LAWS(RAJ)-2000-4-70

ALCOBEX METALS PVT LTD Vs. COMMERCIAL TAXES OFFICER

Decided On April 07, 2000
Alcobex Metals Pvt Ltd Appellant
V/S
COMMERCIAL TAXES OFFICER Respondents

JUDGEMENT

(1.) THIS revision is against the judgment dt. 30.6.1993 passed by the Rajasthan Sales Tax Tribunal, Ajmer in respect of assessment year 1988 -89. The order relates to rejection of rectification application moved by the petitioner for rectifying the mistake which is alleged to be apparent from record.

(2.) THE brief facts and circumstances in which the present case arises as noticed in the order passed by the Rajasthan Sales Tax Tribunal dt. 15.12.1992 are that there was a works contract between appellant dealer and the B.H.E.L. for the fabrication of Cupro -Nickle -Tubes. The appellant dealer did the job work in respect of the fabrication of the above tubes and supplied the same to the B.H.E.L. prior to 22.4.1988. The dealer in fabrication of the said tubes used Nickle valued Rs. 2,47,987/ -. The other commodities used in execution of the said works contract were supplied by the B.H.E.L. for whom the job was executed. The assessing authority held that in execution of the works contract property in Nickle worth Rs. 2,47,987/ -passed on to B.H.E.L. and it amounted to sale of Nickle by the petitioner -dealer. He, therefore, levied tax on the sales of Nickle at said amount and interest u/s. 11B on the additional demand. He also levied penalty u/Ss. 16(1)(i) and 16(1)(e) amounting to Rs. 37,500/ -. The amount on account of penalty u/s. 16(1)(e) included penalty for violation of the provisions in respect of Nickle as well as in respect of sale of other electrical goods as raw -material. By its order dt. 15.12.1992 the Tribunal had rejected the plea of the assessee that transfer of property in goods used in execution of works contract about fabrication of any goods prior to 22.4.1988 was not eligible to tax because fabrication works was not included in definition of works contract prior to 22.4.1988. Tribunal was of the view that definition of works contract was always there, relying on the Judgment of this Court in M/s. Sood Enterprises's case in D.B. Civil Writ No. 1698/89 decided on 18.11.1990, according to which two definitions of works contract during the intervening period, Sections 2(e) and 2(u), were in existence. There was no hiatus and tax could have been levied, even prior to that in respect of goods involved in execution of works contract. However the Tribunal. deleted penalty u/s. 16(1)(i) and tax on the packing material. Penalty u/s. 16(1)(e) was also deleted in respect of turn over of Nickle in question but sustained penalty u/s. 16(1)(e) in respect of sale of electrical goods as raw -material.
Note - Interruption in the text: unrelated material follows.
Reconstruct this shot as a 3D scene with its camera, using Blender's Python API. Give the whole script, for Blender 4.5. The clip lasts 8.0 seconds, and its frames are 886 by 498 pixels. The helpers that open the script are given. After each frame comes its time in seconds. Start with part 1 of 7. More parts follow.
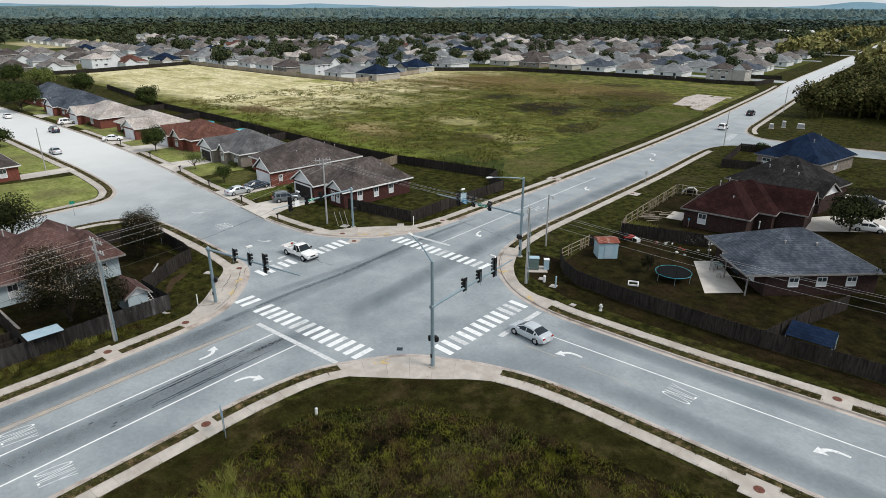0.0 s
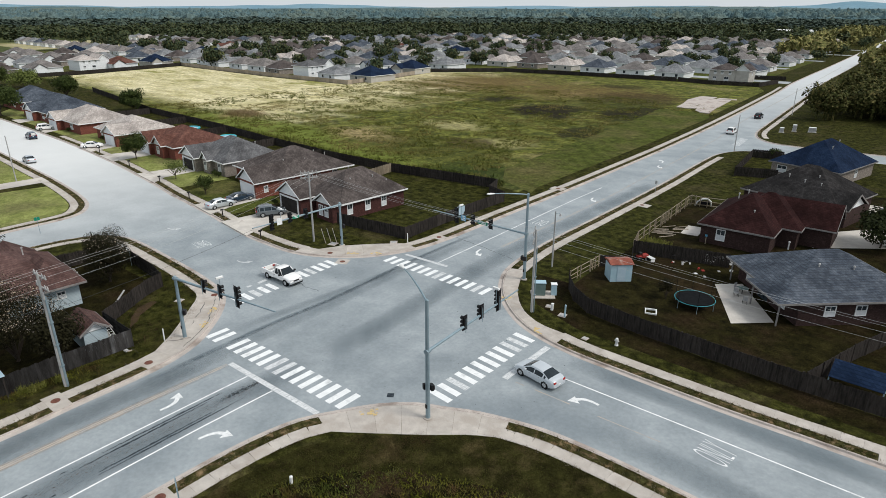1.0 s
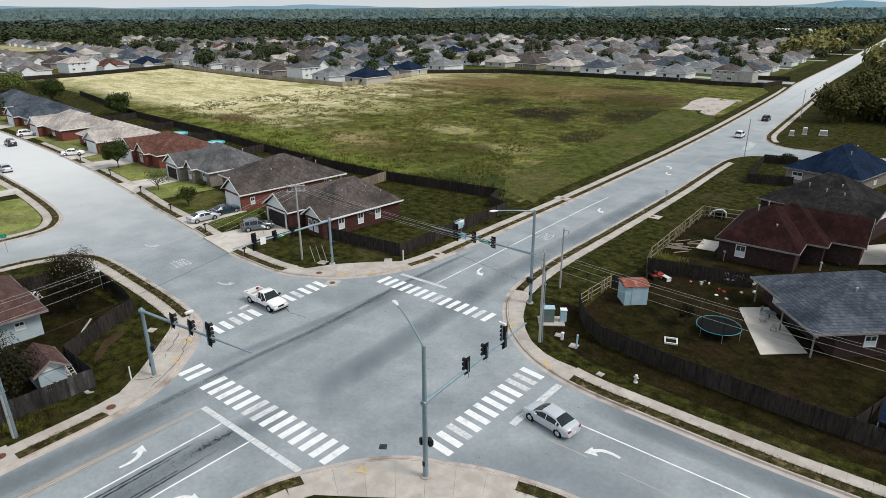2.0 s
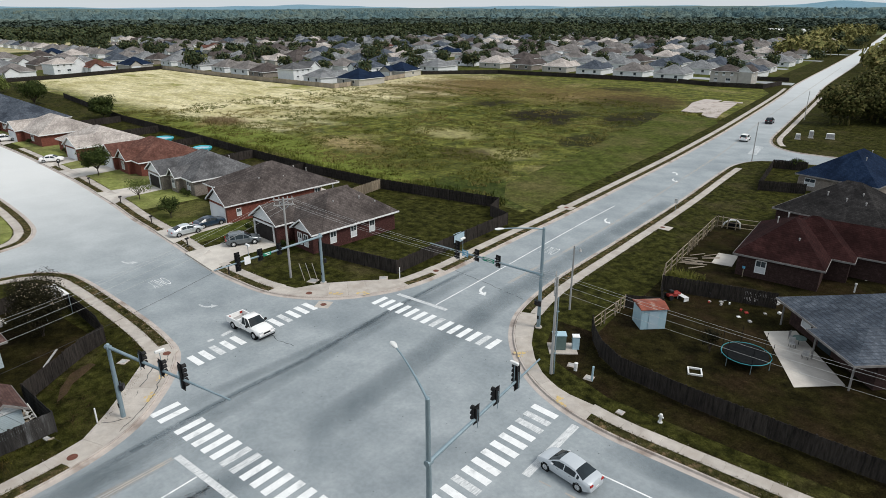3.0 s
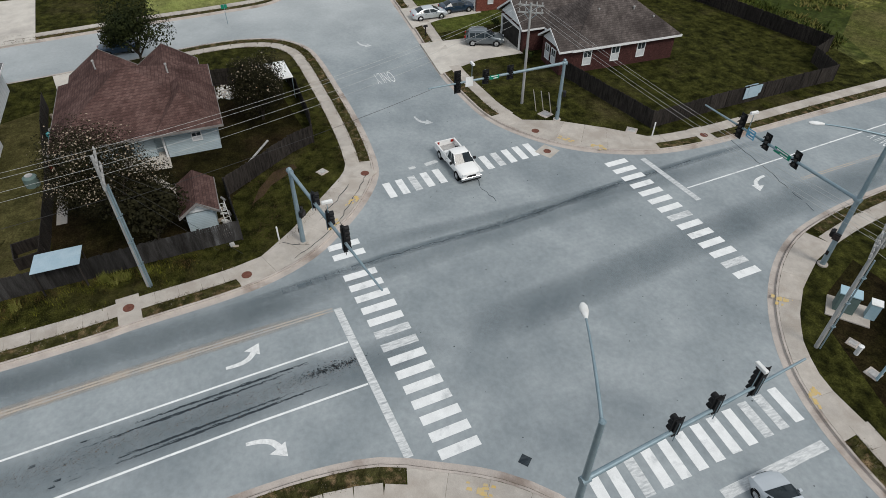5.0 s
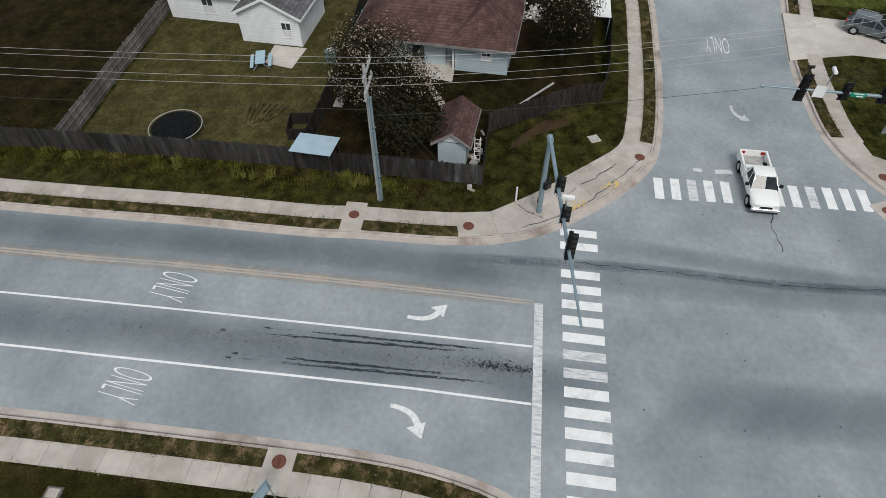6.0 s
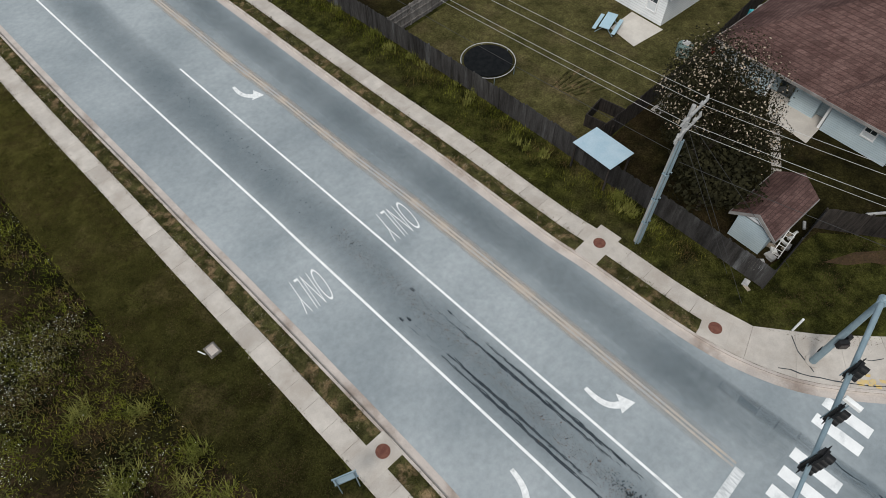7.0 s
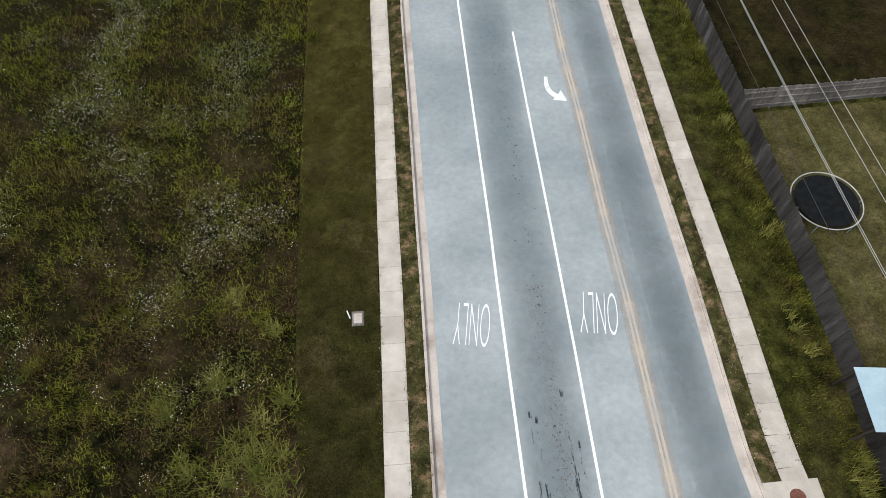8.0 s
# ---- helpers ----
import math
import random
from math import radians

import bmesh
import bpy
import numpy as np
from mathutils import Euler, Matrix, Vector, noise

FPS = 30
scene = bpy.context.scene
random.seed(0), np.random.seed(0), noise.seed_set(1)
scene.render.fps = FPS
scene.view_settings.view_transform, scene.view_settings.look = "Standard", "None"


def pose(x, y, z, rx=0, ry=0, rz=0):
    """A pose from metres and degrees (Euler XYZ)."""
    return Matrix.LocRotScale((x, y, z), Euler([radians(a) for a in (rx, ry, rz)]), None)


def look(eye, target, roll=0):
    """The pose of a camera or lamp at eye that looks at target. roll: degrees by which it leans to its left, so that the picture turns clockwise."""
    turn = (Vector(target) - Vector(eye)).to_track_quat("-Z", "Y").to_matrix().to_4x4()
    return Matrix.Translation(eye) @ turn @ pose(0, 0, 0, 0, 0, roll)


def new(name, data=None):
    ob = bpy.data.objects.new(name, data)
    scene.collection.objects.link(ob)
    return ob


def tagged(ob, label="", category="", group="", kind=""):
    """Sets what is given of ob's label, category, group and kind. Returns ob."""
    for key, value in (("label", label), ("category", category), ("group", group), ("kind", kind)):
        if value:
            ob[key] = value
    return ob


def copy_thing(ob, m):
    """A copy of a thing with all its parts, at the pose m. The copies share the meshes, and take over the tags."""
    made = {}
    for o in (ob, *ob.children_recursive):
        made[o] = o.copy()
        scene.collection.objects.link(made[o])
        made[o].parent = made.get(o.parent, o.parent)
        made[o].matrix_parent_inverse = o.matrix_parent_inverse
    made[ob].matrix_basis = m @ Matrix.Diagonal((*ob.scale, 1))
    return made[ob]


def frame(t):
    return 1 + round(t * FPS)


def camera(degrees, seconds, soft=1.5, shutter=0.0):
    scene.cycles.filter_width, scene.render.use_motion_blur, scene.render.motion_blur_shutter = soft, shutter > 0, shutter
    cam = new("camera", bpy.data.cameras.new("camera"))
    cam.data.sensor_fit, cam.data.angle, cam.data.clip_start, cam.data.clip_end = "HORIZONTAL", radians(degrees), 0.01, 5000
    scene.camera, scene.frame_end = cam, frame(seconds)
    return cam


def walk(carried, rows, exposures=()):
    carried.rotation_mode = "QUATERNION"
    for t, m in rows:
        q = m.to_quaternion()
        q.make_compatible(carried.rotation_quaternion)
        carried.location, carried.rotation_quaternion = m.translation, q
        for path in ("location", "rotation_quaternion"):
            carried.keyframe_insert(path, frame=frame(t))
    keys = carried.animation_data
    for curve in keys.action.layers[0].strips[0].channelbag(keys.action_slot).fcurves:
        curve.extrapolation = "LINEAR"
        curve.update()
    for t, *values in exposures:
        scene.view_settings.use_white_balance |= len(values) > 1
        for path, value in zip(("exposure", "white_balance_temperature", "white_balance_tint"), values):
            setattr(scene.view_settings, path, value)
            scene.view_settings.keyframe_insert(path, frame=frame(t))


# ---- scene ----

cam = camera(71.3, 8.0, soft=0.5)
PATH = [
    (0, (48.235, -43.467, 29.814), (46.948, -42.117, 29.094), 0.1),
    (0.5, (45.67, -40.735, 29.756), (44.386, -39.381, 29.036), 0.0),
    (1, (43.007, -37.892, 29.692), (41.726, -36.535, 28.972), -0.0),
    (1.5, (40.681, -35.293, 29.655), (39.402, -33.934, 28.936), -0.2),
    (3, (34.064, -29.513, 29.534), (32.804, -28.136, 28.815), -0.2),
    (3.2, (33.171, -28.645, 29.517), (31.916, -27.263, 28.798), -0.3),
    (3.5, (31.924, -27.209, 29.466), (30.685, -25.838, 28.701), -0.1),
    (4, (29.526, -24.653, 29.604), (28.377, -23.358, 28.602), -0.1),
    (4.4, (27.478, -22.61, 29.733), (26.261, -21.521, 28.578), 0.2),
    (4.5, (26.989, -22.063, 29.752), (25.737, -21.054, 28.563), 0.2),
    (5, (24.368, -19.61, 29.884), (22.972, -19.065, 28.559), 0.2),
    (5.2, (23.117, -18.861, 30.005), (21.711, -18.493, 28.632), 0.3),
    (6.3, (15.842, -17.005, 29.696), (14.689, -17.494, 28.137), -1.0),
    (6.5, (14.484, -17.33, 29.678), (13.443, -17.958, 28.09), -1.1),
    (7, (11.186, -18.943, 29.571), (10.457, -19.808, 27.922), -1.0),
    (7.2, (10.112, -19.816, 29.528), (9.522, -20.748, 27.86), -1.0),
    (7.5, (8.713, -21.481, 29.535), (8.354, -22.466, 27.832), -0.4),
    (8, (6.614, -24.521, 29.798), (6.634, -25.521, 28.066), -1.4),
]
walk(cam, [(t, look(eye, target, roll)) for t, eye, target, roll in PATH],
     exposures=[(0, 0.0), (1.5, 0.0), (3.5, -0.05), (4.5, -0.28), (5.2, -0.32), (6.5, -0.28), (7.2, -0.04), (8, 0.29)])

# ---- light: thin high cloud, soft sun from the east ----
SUN_EL, SUN_AZ = 50.0, 68.0          # degrees; azimuth clockwise from +y
world = bpy.data.worlds.new("sky")
scene.world = world
world.use_nodes = True
wn = world.node_tree.nodes
sky = wn.new("ShaderNodeTexSky")
sky.sky_type, sky.sun_disc = "NISHITA", False
sky.sun_elevation, sky.sun_rotation = radians(SUN_EL), radians(SUN_AZ)
sky.air_density, sky.dust_density, sky.ozone_density = 1.0, 3.0, 1.0
hazy = wn.new("ShaderNodeMix")
hazy.data_type = "RGBA"
hazy.inputs[0].default_value = 0.7
hazy.inputs[7].default_value = (11.0, 11.9, 12.6, 1)
world.node_tree.links.new(sky.outputs[0], hazy.inputs[6])
world.node_tree.links.new(hazy.outputs[2], wn["Background"].inputs[0])
wn["Background"].inputs[1].default_value = 0.078
sun = new("sun", bpy.data.lights.new("sun", "SUN"))
sun.data.energy, sun.data.angle, sun.data.color = 2.35, radians(20), (1.0, 0.955, 0.89)
sa, se = radians(SUN_AZ), radians(SUN_EL)
sun.matrix_world = look((math.sin(sa) * math.cos(se) * 90, math.cos(sa) * math.cos(se) * 90, math.sin(se) * 90), (0, 0, 0))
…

Thus it partly allowed the appeal of the assessee.

(3.) IN the first instance it needs to be clarified that while considering rectification application distinction has to be kept in mind between the case where consideration of conceivably two rival opinions is required to be evaluated before reaching the conclusion about the alleged error in the order which has already come into existence on the one hand and the case where for the purpose of finding the existence of any error, mere reference has to be made to different provision of law whose meaning is clear and unambiguous. In the former case consideration of opinions or contentions on contentious issues does not provide foundation for exercise of jurisdiction for rectification inasmuch as the mistake which is to be discerned and discovered by farming opinion by weighing rival views on which conceivably there may be two opinions cannot be a mistake apparent from the record. However in the latter case, merely because a long chronology of events has to be seen or number of provisions of the statute are to be seen for the purpose of consideration whether the conclusion reached is in consonance with the plain meaning of the law flowing from the reading of the statute itself would not make it any less a mistake apparent from the record. Mistake apparent from record is definitely something wider than mistake which can be pointed out as typographical error or inadvertent, or clerical mistake, which every Tribunal has inherent powers to correct. A mistake which is not to be discovered after a elaborate discussion of rival contentions but is clear from chronology of events or plain meaning of statutory provisions or conclusion has been reached without considering the relevant provisions of law do fall within such mistake which can be corrected by rectification. Therefore the question of this nature raised in this case cannot be examined and decided without having looked at the relevant provisions themselves which in my opinion the Tribunal has apparently failed to do.